• RECORDS FOR PROCESSING:
——

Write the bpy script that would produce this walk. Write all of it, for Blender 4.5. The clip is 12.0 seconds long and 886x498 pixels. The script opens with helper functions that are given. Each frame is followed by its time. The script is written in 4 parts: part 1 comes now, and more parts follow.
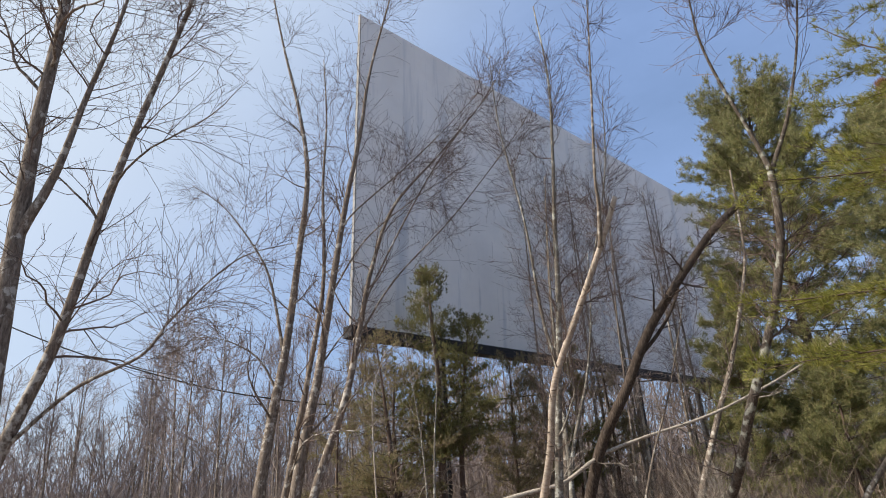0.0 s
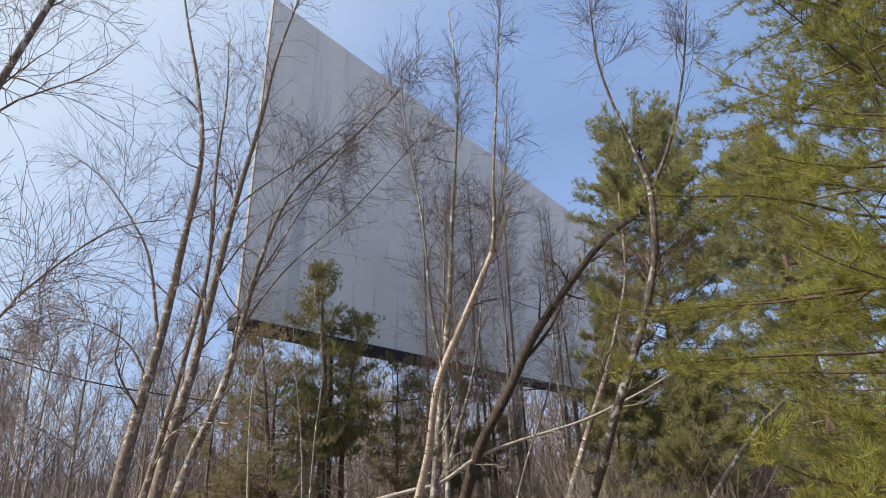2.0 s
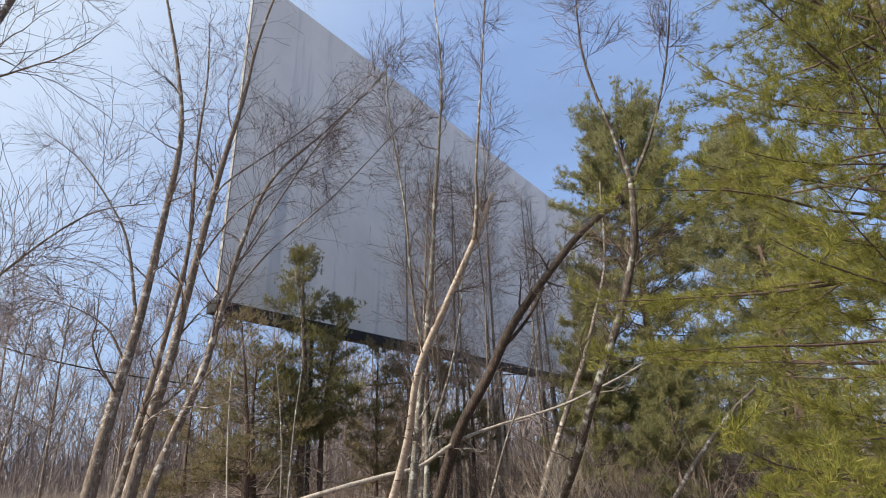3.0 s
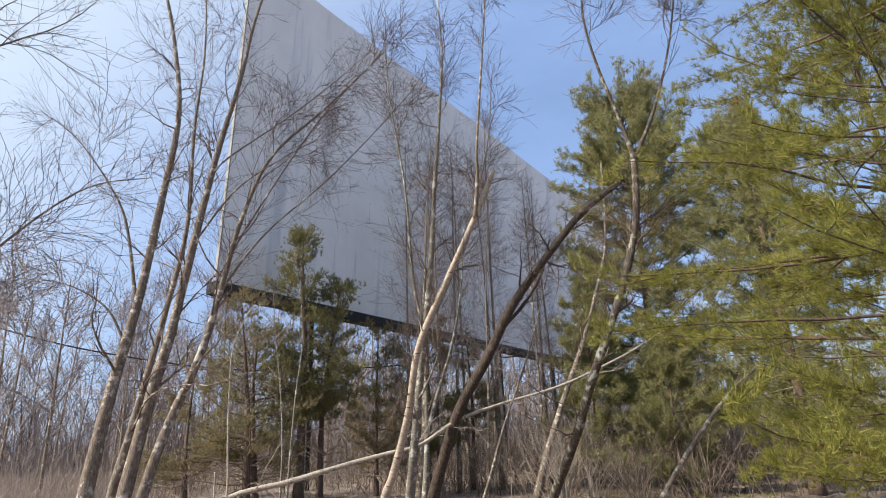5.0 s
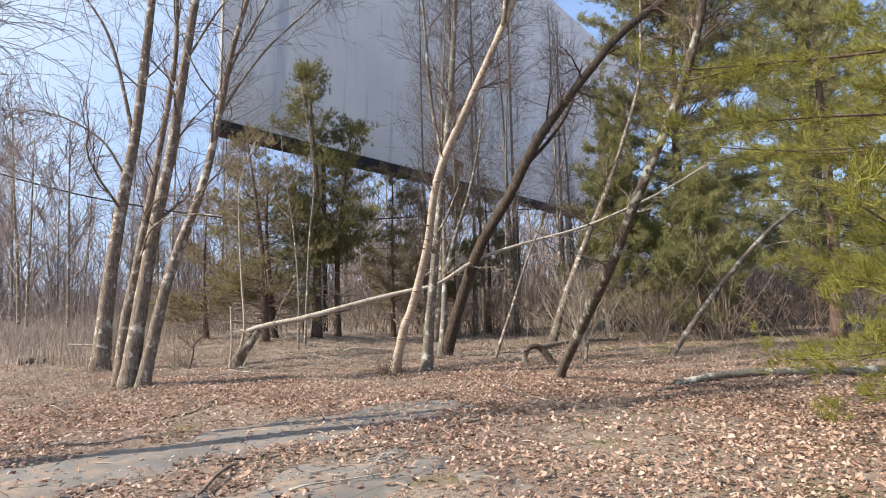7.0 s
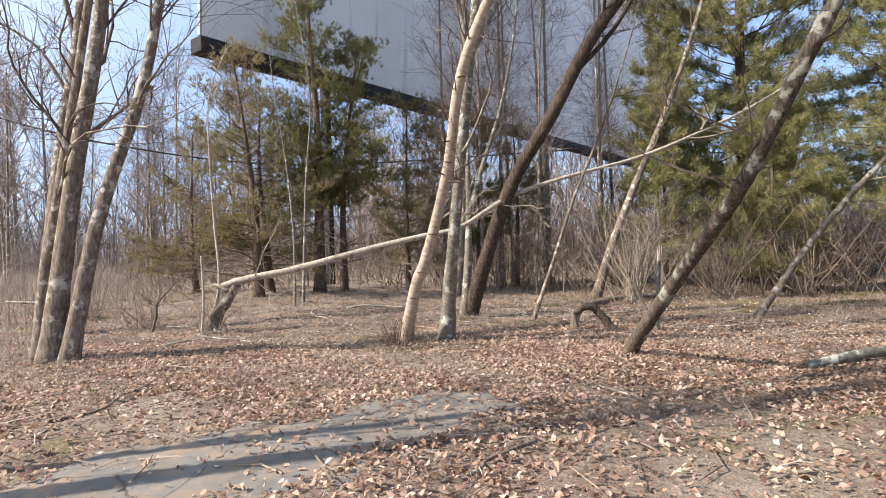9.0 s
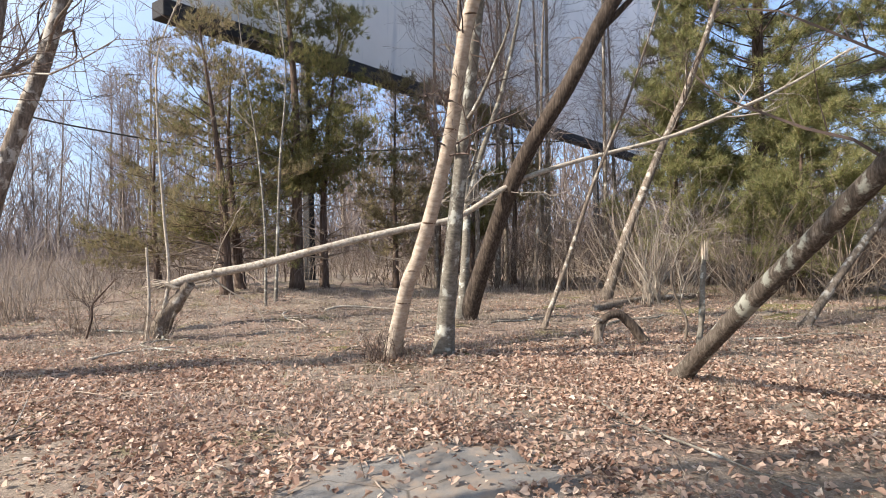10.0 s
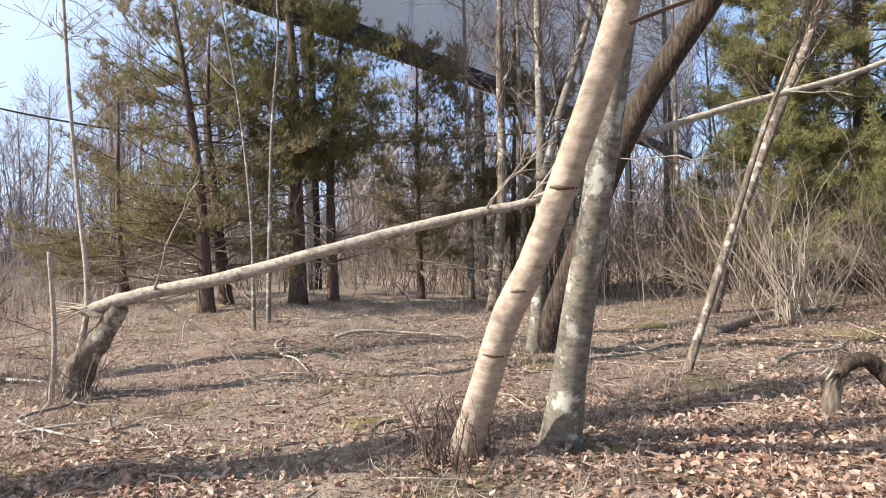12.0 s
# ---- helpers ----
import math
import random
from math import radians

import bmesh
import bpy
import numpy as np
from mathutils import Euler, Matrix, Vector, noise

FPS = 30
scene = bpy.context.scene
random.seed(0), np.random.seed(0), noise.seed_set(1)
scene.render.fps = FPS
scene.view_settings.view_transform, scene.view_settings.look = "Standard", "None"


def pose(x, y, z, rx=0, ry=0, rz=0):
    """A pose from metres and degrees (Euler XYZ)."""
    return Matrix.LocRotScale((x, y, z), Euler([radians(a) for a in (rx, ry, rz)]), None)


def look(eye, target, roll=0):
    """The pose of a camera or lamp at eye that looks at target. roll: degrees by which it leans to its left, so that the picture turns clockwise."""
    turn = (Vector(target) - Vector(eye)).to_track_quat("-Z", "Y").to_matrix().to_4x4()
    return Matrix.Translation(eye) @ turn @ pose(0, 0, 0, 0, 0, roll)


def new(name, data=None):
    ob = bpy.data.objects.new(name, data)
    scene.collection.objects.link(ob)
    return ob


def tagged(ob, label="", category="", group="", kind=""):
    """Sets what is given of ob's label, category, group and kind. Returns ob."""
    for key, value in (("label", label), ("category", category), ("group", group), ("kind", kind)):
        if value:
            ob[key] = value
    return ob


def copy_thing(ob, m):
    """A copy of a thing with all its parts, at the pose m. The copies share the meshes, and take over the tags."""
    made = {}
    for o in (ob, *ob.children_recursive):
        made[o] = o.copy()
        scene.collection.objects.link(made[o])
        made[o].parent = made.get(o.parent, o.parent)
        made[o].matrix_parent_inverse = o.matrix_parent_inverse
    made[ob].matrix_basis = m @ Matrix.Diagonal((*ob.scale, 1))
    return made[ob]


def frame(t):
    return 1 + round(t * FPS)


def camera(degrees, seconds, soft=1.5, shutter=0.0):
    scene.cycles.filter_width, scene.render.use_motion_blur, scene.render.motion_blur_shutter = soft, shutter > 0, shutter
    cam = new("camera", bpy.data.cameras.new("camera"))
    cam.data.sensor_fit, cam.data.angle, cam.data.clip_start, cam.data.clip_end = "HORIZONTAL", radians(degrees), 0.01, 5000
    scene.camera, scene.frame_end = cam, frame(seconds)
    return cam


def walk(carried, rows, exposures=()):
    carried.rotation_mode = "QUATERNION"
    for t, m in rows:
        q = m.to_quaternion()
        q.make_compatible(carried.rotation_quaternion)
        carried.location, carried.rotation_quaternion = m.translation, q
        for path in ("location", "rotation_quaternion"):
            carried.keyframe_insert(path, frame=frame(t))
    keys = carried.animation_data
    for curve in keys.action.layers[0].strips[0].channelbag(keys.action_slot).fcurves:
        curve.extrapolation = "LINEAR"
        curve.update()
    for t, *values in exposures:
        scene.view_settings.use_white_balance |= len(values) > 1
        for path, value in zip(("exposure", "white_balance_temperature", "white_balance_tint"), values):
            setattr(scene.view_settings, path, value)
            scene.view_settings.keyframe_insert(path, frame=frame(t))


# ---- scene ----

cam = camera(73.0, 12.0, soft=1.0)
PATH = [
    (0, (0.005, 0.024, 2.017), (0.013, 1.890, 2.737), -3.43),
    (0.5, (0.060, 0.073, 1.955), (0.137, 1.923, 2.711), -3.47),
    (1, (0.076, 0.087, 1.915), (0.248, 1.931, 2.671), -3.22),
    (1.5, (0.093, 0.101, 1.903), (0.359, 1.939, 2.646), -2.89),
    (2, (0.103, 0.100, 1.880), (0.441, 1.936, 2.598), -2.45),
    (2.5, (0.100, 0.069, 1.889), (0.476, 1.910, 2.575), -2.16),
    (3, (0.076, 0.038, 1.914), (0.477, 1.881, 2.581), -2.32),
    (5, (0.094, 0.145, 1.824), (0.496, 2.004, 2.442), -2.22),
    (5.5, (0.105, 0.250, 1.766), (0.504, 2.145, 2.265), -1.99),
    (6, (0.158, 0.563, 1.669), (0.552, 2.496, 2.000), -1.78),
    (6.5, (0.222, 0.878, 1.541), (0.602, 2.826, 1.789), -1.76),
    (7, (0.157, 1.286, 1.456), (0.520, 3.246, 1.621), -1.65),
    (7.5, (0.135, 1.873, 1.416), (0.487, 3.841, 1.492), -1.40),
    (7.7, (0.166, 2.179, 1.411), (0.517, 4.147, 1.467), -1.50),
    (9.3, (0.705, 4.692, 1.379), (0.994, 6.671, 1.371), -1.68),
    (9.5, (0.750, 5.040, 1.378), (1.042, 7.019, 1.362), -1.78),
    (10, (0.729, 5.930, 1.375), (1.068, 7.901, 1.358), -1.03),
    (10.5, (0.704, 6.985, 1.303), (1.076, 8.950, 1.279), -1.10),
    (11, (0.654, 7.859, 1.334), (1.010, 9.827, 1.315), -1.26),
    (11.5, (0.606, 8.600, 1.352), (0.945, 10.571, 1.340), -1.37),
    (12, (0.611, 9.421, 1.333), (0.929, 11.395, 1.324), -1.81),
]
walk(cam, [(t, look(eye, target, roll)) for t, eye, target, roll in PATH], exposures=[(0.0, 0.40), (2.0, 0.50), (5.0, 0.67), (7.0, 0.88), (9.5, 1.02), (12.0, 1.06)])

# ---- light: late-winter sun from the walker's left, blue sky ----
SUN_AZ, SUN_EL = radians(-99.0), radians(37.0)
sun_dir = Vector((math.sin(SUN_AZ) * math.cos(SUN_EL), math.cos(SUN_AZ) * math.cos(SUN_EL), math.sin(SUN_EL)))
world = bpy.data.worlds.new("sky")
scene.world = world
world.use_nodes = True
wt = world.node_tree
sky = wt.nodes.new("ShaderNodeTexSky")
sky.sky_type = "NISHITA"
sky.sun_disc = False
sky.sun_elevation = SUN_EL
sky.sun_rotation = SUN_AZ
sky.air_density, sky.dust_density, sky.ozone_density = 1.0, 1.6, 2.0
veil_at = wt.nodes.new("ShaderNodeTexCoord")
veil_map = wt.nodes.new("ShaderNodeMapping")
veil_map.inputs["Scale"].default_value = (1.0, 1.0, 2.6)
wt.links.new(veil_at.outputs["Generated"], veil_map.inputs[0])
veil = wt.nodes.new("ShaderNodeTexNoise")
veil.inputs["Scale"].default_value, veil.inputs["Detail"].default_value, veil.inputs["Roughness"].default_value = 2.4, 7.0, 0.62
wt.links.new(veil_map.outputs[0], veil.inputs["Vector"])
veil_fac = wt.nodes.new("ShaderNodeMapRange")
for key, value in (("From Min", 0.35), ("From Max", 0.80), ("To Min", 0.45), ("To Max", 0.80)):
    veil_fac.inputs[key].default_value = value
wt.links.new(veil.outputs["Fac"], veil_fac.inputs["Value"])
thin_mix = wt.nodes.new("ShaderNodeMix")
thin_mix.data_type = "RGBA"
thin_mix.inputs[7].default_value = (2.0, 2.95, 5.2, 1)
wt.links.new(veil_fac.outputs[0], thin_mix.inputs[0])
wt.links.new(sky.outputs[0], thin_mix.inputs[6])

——

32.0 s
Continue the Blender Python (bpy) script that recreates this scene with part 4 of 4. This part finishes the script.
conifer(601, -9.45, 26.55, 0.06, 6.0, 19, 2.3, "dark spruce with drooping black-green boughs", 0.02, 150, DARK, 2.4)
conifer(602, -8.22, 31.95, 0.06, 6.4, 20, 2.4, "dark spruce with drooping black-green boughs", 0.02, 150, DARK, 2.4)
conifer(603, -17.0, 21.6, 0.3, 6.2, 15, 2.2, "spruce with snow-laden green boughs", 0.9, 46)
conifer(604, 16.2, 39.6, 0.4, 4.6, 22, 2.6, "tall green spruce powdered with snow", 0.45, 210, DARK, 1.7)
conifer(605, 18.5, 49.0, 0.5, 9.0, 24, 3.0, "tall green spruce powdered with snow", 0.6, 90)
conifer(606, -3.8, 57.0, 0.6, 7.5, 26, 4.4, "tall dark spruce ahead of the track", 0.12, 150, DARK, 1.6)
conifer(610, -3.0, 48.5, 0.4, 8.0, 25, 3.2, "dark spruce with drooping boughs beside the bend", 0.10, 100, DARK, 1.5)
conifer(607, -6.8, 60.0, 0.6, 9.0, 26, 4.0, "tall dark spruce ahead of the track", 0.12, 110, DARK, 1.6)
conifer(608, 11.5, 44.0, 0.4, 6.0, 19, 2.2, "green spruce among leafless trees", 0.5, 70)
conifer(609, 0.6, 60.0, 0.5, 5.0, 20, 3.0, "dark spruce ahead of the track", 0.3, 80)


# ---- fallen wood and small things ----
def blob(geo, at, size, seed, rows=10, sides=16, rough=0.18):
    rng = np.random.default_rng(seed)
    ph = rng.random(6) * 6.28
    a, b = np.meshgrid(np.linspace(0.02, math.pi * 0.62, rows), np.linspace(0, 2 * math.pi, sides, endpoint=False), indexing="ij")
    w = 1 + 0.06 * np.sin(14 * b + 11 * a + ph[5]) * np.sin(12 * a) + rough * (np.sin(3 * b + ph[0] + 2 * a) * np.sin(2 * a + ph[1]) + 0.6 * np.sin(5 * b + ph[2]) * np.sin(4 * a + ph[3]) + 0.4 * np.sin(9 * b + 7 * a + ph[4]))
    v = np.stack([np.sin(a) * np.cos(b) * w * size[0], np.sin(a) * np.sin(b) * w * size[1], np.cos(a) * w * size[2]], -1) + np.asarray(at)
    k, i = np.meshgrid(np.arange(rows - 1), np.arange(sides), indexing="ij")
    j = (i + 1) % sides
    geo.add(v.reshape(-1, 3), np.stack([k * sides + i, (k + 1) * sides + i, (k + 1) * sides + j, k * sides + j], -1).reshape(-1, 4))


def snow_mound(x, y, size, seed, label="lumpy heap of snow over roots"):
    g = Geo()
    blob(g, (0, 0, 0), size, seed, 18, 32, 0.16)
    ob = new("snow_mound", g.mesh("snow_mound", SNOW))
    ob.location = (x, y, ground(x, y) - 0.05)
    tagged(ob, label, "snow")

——

• DO THIS: Write out, exactly as they stand, the lines from the one containing "q.make_compatible(carried.rotation_quaternion)" through the one containing "scene.view_settings.use_white_balance |= len(values)", both ends included.

• ANSWER FOR THE TASK:
        q.make_compatible(carried.rotation_quaternion)
        carried.location, carried.rotation_quaternion = m.translation, q
        for path in ("location", "rotation_quaternion"):
            carried.keyframe_insert(path, frame=frame(t))
    keys = carried.animation_data
    for curve in keys.action.layers[0].strips[0].channelbag(keys.action_slot).fcurves:
        curve.extrapolation = "LINEAR"
        curve.update()
    for t, *values in exposures:
        scene.view_settings.use_white_balance |= len(values) > 1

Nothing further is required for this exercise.